What does 1 Samuel 2:23 mean?
ESV: And he said to them, “Why do you do such things? For I hear of your evil dealings from all these people.
NIV: So he said to them, 'Why do you do such things? I hear from all the people about these wicked deeds of yours.
NASB: So he said to them, 'Why are you doing such things as these, the evil things that I hear from all these people?
CSB: He said to them, "Why are you doing these things? I have heard about your evil actions from all these people.
NLT: Eli said to them, 'I have been hearing reports from all the people about the wicked things you are doing. Why do you keep sinning?
KJV: And he said unto them, Why do ye such things? for I hear of your evil dealings by all this people.
Eli, now very old, rebukes his sons for their sinful behaviors as priests of the Lord—sins against God and the people of Israel. Scripture often condenses conversations into simple statements, so it's not clear if this was a one-time rebuke or an ongoing conversation. One wonders how long Eli knew about their crimes, or how passive he was to let such things happen. Whatever the discussion between the father and his sons, it was entirely ineffective (1 Samuel 2:25).
The aging priest asks his sons why they do such things. He tells them about reports from many people about their actions. Eli specifically calls what they have been doing evil. Their immorality included abusing their power to take extra meat from the sacrifices for themselves (1 Samuel 2:12–17). It also meant taking advantage of the women who served outside the tent of meeting (1 Samuel 2:22).

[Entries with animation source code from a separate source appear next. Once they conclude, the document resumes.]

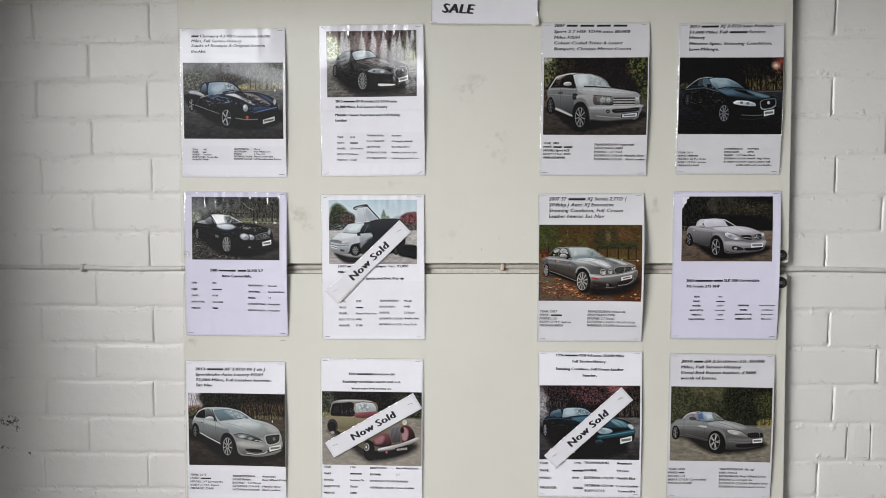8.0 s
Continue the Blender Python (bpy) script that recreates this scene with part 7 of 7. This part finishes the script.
# upright joints that stray from the bond, by course: (side, course): their places
STRAY = {(1, -10): (0.870, 1.112), (1, -11): (0.902, 0.949, 1.20), (1, -8): (0.855, 1.088), (1, -6): (0.841, 1.086), (1, -4): (0.855, 1.088), (1, -7): (0.971, 1.205), (-1, -11): (-0.938, -0.711), (-1, -13): (-0.944, -0.704), (-1, -12): (-0.813, -0.583)}


def joints(side, n):
    """The upright joints of a course on one side of the board, from the board outwards."""
    long = n % 2 == 1
    first = ((-0.688 if long else -0.563) if side < 0 else (0.953 if long else 0.839))
    xs = list(STRAY.get((side, n), ())) or [first + side * (PITCH_X * k + rng.uniform(-0.006, 0.006)) for k in range(2)]
    xs = sorted(xs, key=lambda x: x * side)
    while abs(xs[0]) > 0.48 if side < 0 else xs[0] > 0.74:
        xs.insert(0, xs[0] - side * PITCH_X)
    while abs(xs[-1]) < 1.45:
        xs.append(xs[-1] + side * (PITCH_X + rng.uniform(-0.006, 0.006)))
    return sorted(xs)


def lay_brick(x0, x1, n):
    x = (x0 + x1) / 2
    ob = part("brick", rng.choice(stretchers), None, north)
    z = 1.9405 + PITCH_Z * (n + 0.5) + 0.0053 * (x - 0.07)
    turn = pose(x, WALL_Y + rng.uniform(-0.0004, 0.0005), z + rng.uniform(-0.0012, 0.0012), rng.uniform(-0.5, 0.5), rng.uniform(-0.25, 0.25) - 0.3, rng.uniform(-0.14, 0.14))
    ob.matrix_basis = turn @ Matrix.Diagonal(((x1 - x0) / PITCH_X, 1, 1, 1))


for n in range(-18, 6):
    z = 1.9405 + PITCH_Z * (n + 0.5)
    west, east = joints(-1, n), joints(1, n)
    for x0, x1 in (*zip(west, west[1:]), *zip(east, east[1:])):
        lay_brick(x0, x1, n)
    if abs(z - 1.468) < 0.06 or z < BOTTOM + 0.05 or z > TOP - 0.05:
        count = round((east[0] - west[-1]) / PITCH_X)
        for k in range(count):
            lay_brick(west[-1] + (east[0] - west[-1]) * k / count, west[-1] + (east[0] - west[-1]) * (k + 1) / count, n)
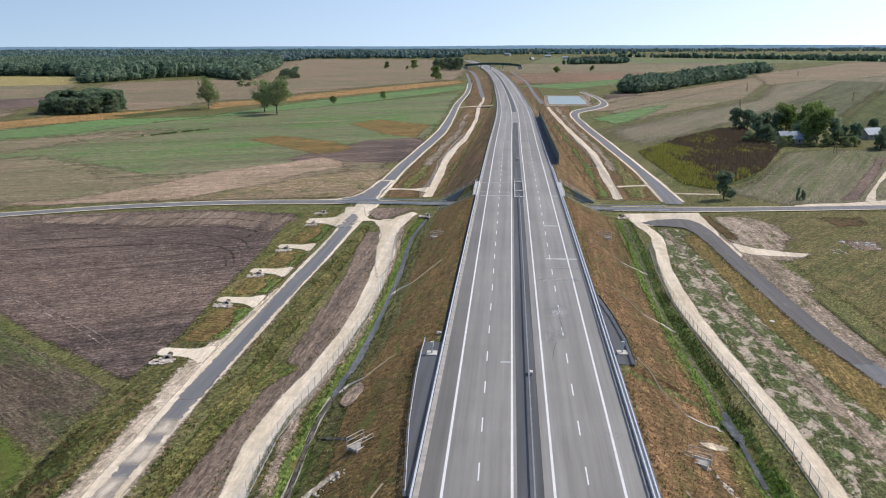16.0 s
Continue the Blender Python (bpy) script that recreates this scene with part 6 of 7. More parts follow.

Many parents can empathize with Eli's first question: Why did you do that? God will hold Eli responsible for the sins of his household (1 Samuel 2:27–36), since he clearly failed to address them in a timely way. Yet, as many parents are when they see their children fall into sin, the old priest seems baffled his sons would so brazenly sin against God in their role as priests over Israel.
First Samuel 2:22–26 describes Eli's rebuke of his sons Hophni and Phinehas for their abuse of their power as priests over Israel. In addition to taking the best cuts of meat for themselves, the pair have been sleeping with the female servants at the sanctuary. The news of their corruption is spreading everywhere. Eli asks who will intercede for them when they sin directly against the Lord. Still, they refuse to repent because the Lord has already marked them for death. Samuel, meanwhile, continues to grow in favor with the Lord and with other people.

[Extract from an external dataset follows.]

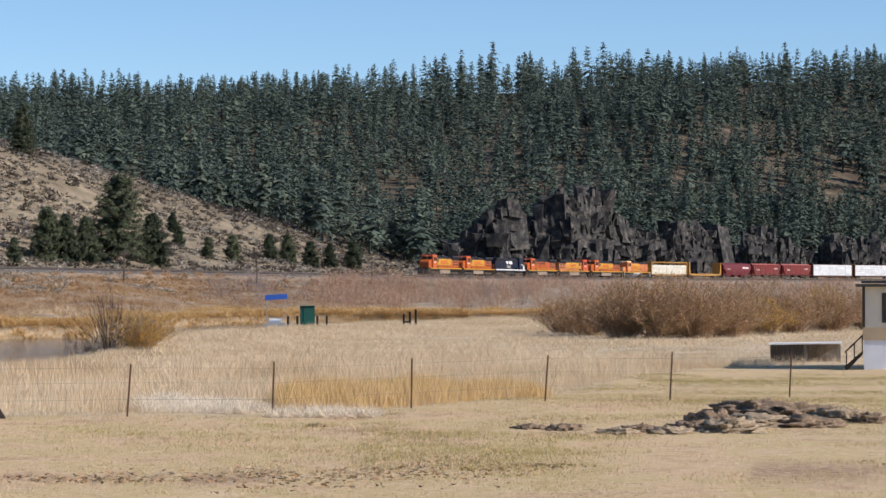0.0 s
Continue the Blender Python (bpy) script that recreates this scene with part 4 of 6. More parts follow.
stuff("river_edge_grass", "reddish sedge on the near river bank", "grass", grass(5000, 9, 40, lambda a: NEAR_OF(a) - 4, lambda a: NEAR_OF(a) + 0.5, 0.5, 0.9, tall_t, g, 0.0, 8), M["twig_red"])
stuff("turf", "short patchy lawn grass, yellow and green", "grass", grass(34000, -12, 47, lambda a: 36 + 0 * a, lambda a: 80 + 0 * a, 0.06, 0.15, turf_t, g), M["turf_blade"])
stuff("turf", "straw-coloured lawn grass", "grass", grass(20000, -12, 47, lambda a: 36 + 0 * a, lambda a: 112 + 0 * a, 0.05, 0.14, turf_t, g, -0.5, 4), M["turf_blade"])
stuff("turf", "green patches in the lawn", "grass", grass(9000, -12, 47, lambda a: 36 + 0 * a, lambda a: 66 + 0 * a, 0.045, 0.09, turf_t, g, 0.6, 7), M["green_blade"])
stuff("turf", "yellow-green streaks in the lawn", "grass", grass(30000, -12, 2, lambda a: 36 + 0 * a, lambda a: 100 + 0 * a, 0.05, 0.12, turf_t, g, -0.35, 6), M["yellow_blade"])
stuff("turf", "yellow-green streaks in the lawn", "grass", grass(24000, -12, 47, lambda a: 36 + 0 * a, lambda a: 62 + 0 * a, 0.05, 0.12, turf_t, g, -0.05, 6), M["yellow_blade"])
stuff("weeds", "fresh green weeds around the fence corner", "grass", grass(2600, 40.5, 47, lambda a: 39 + 0 * a, lambda a: 54 + 0 * a, 0.10, 0.32, tall_t, g, 0.3, 2.5, width=1.6), M["green_blade"])

# ---- the old ponderosa beside the fence ----
def chips(n, seed):
    """Wood chips and bare soil crumbs strewn in strips over the lawn."""
    g = np.random.default_rng(seed)
    az = g.uniform(-12, 46, n)
    r = 45.3 - 0.05 * (az - 15) + g.normal(0, 1.5, n) + 2.0 * bumps(az, 0 * az, 4)
    x, y = polar(az, r)
    keep = bumps(x, y, 5.5) + 0.6 * bumps(x, y, 1.7) > 0.05
    x, y = x[keep], y[keep]
    z, _ = height(x, y)
    b = np.stack([x, y, z + 0.015], 1)
    w = np.stack([g.normal(size=len(x)), g.normal(size=len(x)), g.uniform(0.0, 0.25, len(x))], 1)
    return slivers(b, w, g.uniform(0.05, 0.16, len(x)), g.uniform(0.025, 0.07, len(x)), g)


stuff("wood_chips", "dark bark chips strewn across the lawn", "chips", chips(3400, 83), M["rust_grass"])
stuff("wood_chips", "pale wood chips strewn across the lawn", "chips", chips(4200, 84), M["hay"])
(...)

After delivering Samuel to the Lord, Hannah offers a poetic prayer of praise. The sons of Eli the priest are evil, depraved men who abuse their power as priests. They coerce worshippers to give them additional meat. They sleep with women who serve at the sanctuary. In contrast, Samuel grows in favor with God and others as he grows up physically. Hannah and Elkanah continue to go to Shiloh yearly; they also have more children. Eli rebukes his sons, but they don't repent. The Lord tells Eli that all his descendants will die young and his two rebellious sons will die on the same day. The Lord will raise up a faithful priest to do His will.
The prior chapter explained how Hannah cried out to God for a son, and that her request was granted. First Samuel 2 begins with Hannah's praise to the Lord in response. Samuel remains in Shiloh where he ministers and matures. By contrast, Eli's sons are wicked and abuse their power as priests. A prophet reveals that God will cause all Eli's descendants to die young and his two sons to die on the same day. The Lord will raise up a faithful priest from another part of the family line. This provides background for Samuel's call from God in chapter 3.
First Samuel introduces the key figures who led Israel after the era of the judges. The books of 1 and 2 Samuel were originally part of a single text, split in certain translations shortly before the birth of Christ. Some of the Bible’s most famous characters are depicted in this book. These including the prophet Samuel, Israel’s first king, Saul, her greatest king, David, and other famous names such as Goliath and Jonathan. By the end of this book, Saul has fallen; the book of 2 Samuel begins with David’s ascension to the throne.